The Divine Will – Readings from Synthesis of Yoga

For those who have been acquainted with the yogic way of life, the mention of supreme will or divine will is not new. In Bhagawat Gita, Krishna postulates Arjuna about the ideal nature of work. Lord Krishna says that the supreme quality of work occurs when an individual lets himself be driven by the Divine Will.

The human mode of working is driven by basic survival instincts, the instincts that severely diminish our perception of consciousness and serve our egoistic existence. The most ordinary mode of working is directed towards the fulfillment of our outward desires and necessities. Our life becomes enslaved to food, sex, and security. The needs of the body become central to everything that an individual does. The second in the ladder is when our work becomes oeuvre, an artistic form of work, creativity through the mind when our mental, psychic, emotional being is directed towards non-essential in terms of survival such as interests, aspirations, and experiences. These are not absolutely essential for bodily existence but have an appeal for greater experiences in the non-physical plane.

The third step as Sri Aurobindo describes in his book in the Synthesis of Yoga is the step when one is purely letting the divine will take over every aspect of our life, be it the works that are concerned with the existential or non-essential form of work that is done to fulfill the greater aspirations.

There is a natural question that arises in the mind, what is a divine will? How does it get hold of our life? What is the nature of Divine will? Is it personal or impersonal? If it is impersonal, why would this divine be concerned with the survival of the body? Is Divine Will selective? These are some fundamental questions that have no immediate or rational answers probably as answering them or becoming convinced of such an operator. Why would something impersonal and universal take a personal and individualized action?

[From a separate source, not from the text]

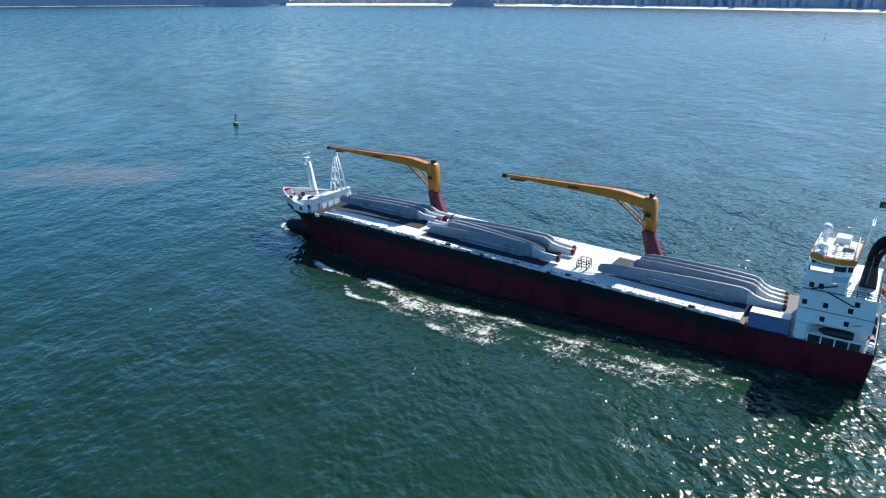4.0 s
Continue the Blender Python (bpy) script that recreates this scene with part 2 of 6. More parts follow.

For example, how would Divine Will act on a person who is hungry?

It makes me think of another explanation. The explanation may seem to be contradictory but I think all of us could start with an axiom. The axiom says, ” Every action in the universe is the effect of Divine Will set in motion.” This means that every action that one thinks one is doing, be it hunting for food or painting art, or enduring the pain while meditating. These actions are all in effect manifestations of Divine Will.

Our movements depend on what dominates our life. The quality of life is animalistic if bodily existence becomes the whole purpose of life. In the next course of evolution, man tends to become a mental being, where life energies are expended in ideas and ideals. These ideas and ideals too are not fully tightened by divine will, they wear the garb of Truth, there is some amount of truth sprinkled here and there but it is not fully illumined. Complete illumination of human endeavor occurs when the Divine Will takes charge of the life.

When ideas and ideals dominate the desire for food, one can say that the urge has shifted from body to mind. As Sri Aurobindo says, whenever mental life dominates bodily life diminishes. There is a new light that our movements are guided from. Now, the next phase of evolution is to diminish or more aptly traverse mental life and let the spiritual life take over. For this, because of the conscious nature of human beings, we can actively participate in the endeavor along with the divine play.

This complete illumination doesn’t transpire until humans stick to the sensory or cognitive faculties of knowing. A blind man’s perspective of the elephant is incomplete till he/she opens his/her eyes, or not even that till the brain is capable of processing the 3-D view of the elephant, the configuration is partially known. A blind man’s perspective is not wrong, but it is incomplete.

An action without a reason is a Divine Action, an action with infinite consciousness.